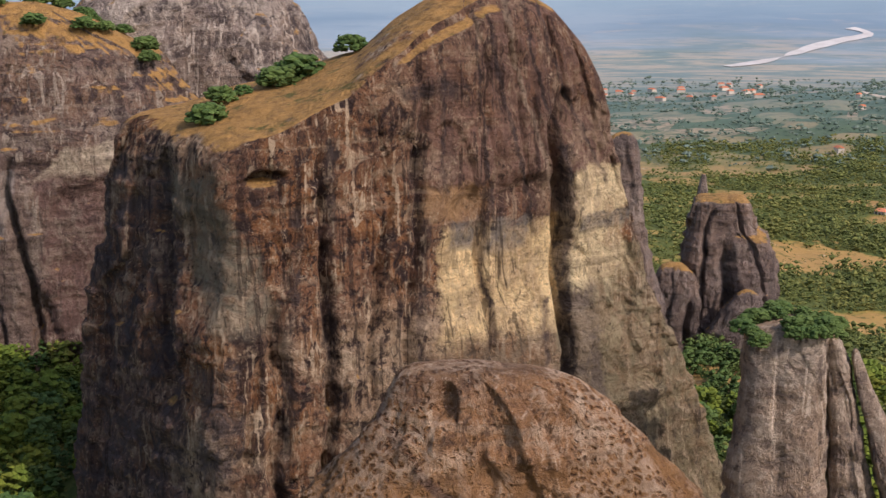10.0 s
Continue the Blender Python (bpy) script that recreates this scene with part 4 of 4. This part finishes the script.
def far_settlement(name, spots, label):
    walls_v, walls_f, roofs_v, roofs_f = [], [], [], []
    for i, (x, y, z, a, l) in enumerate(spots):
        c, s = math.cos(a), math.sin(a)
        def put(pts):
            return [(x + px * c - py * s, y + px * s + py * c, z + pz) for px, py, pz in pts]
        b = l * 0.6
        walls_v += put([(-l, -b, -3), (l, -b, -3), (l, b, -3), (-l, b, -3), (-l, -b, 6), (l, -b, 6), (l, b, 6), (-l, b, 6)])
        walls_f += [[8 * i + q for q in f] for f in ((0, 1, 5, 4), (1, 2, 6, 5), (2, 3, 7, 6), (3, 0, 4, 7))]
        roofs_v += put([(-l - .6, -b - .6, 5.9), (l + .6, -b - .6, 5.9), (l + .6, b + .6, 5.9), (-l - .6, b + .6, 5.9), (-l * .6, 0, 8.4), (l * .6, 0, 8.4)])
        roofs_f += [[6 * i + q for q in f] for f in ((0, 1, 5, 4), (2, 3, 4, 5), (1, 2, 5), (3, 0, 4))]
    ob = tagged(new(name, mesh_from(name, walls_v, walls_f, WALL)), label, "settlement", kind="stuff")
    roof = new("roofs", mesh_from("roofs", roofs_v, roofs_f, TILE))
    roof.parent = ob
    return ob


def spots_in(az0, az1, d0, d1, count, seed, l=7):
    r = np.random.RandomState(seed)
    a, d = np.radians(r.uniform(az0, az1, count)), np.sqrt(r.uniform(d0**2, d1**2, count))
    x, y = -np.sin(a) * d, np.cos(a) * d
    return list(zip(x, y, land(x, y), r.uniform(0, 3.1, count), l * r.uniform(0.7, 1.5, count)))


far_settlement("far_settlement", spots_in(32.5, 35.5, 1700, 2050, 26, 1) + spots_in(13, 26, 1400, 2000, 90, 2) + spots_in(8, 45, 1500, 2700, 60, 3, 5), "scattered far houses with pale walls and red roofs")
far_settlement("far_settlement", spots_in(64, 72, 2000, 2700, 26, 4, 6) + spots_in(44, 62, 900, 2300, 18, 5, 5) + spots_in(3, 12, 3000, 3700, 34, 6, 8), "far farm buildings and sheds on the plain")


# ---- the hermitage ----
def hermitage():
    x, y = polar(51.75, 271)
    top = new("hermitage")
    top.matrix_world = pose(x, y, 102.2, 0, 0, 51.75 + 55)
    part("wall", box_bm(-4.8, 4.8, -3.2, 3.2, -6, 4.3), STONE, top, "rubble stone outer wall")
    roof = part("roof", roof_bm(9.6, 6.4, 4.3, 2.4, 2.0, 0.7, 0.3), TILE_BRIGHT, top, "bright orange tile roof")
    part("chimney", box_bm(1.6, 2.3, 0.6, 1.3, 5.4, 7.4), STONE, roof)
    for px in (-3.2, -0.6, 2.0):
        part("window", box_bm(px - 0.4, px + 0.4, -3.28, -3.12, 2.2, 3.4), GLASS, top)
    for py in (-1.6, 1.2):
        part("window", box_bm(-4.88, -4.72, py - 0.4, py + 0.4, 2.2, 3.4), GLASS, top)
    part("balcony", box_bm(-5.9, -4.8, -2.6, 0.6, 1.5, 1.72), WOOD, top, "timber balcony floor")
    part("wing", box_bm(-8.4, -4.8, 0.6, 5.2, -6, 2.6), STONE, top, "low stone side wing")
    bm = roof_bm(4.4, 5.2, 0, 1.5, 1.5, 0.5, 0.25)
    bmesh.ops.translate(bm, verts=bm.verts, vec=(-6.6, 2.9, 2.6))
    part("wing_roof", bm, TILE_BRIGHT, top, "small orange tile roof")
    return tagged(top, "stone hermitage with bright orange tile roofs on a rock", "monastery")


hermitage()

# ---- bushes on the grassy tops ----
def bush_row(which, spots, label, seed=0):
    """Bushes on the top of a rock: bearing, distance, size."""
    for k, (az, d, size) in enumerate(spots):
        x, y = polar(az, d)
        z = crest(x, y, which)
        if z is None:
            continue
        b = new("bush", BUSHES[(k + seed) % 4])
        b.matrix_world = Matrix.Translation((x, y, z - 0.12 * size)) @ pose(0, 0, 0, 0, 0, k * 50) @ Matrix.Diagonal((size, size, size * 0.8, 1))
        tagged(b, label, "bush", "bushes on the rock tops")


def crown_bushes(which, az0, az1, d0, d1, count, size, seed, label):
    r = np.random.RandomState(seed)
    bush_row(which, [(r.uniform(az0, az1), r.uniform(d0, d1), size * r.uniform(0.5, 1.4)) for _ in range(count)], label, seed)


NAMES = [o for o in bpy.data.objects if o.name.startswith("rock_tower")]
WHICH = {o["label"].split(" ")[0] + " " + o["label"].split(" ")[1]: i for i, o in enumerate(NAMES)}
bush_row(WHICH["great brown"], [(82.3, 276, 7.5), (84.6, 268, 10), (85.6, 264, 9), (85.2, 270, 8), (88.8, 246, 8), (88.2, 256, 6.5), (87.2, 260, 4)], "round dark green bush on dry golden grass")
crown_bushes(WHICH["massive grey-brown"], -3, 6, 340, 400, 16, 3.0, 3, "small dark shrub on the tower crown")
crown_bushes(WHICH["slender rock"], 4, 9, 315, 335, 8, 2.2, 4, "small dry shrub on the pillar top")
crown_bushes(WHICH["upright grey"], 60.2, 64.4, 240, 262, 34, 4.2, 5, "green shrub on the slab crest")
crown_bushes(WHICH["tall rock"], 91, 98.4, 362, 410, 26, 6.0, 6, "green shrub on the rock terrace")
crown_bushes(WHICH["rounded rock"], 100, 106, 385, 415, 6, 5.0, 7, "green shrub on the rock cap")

» **TASK STATEMENT**
In the listing above, find the line with "Continue the Blender" and the line with "return list(zip(x, y, land(x, y), r.uniform(0, 3.1, count), l", then print exactly those lines and every line between them.

» **THE SOLUTION**
Continue the Blender Python (bpy) script that recreates this scene with part 4 of 4. This part finishes the script.
def far_settlement(name, spots, label):
    walls_v, walls_f, roofs_v, roofs_f = [], [], [], []
    for i, (x, y, z, a, l) in enumerate(spots):
        c, s = math.cos(a), math.sin(a)
        def put(pts):
            return [(x + px * c - py * s, y + px * s + py * c, z + pz) for px, py, pz in pts]
        b = l * 0.6
        walls_v += put([(-l, -b, -3), (l, -b, -3), (l, b, -3), (-l, b, -3), (-l, -b, 6), (l, -b, 6), (l, b, 6), (-l, b, 6)])
        walls_f += [[8 * i + q for q in f] for f in ((0, 1, 5, 4), (1, 2, 6, 5), (2, 3, 7, 6), (3, 0, 4, 7))]
        roofs_v += put([(-l - .6, -b - .6, 5.9), (l + .6, -b - .6, 5.9), (l + .6, b + .6, 5.9), (-l - .6, b + .6, 5.9), (-l * .6, 0, 8.4), (l * .6, 0, 8.4)])
        roofs_f += [[6 * i + q for q in f] for f in ((0, 1, 5, 4), (2, 3, 4, 5), (1, 2, 5), (3, 0, 4))]
    ob = tagged(new(name, mesh_from(name, walls_v, walls_f, WALL)), label, "settlement", kind="stuff")
    roof = new("roofs", mesh_from("roofs", roofs_v, roofs_f, TILE))
    roof.parent = ob
    return ob


def spots_in(az0, az1, d0, d1, count, seed, l=7):
    r = np.random.RandomState(seed)
    a, d = np.radians(r.uniform(az0, az1, count)), np.sqrt(r.uniform(d0**2, d1**2, count))
    x, y = -np.sin(a) * d, np.cos(a) * d
    return list(zip(x, y, land(x, y), r.uniform(0, 3.1, count), l * r.uniform(0.7, 1.5, count)))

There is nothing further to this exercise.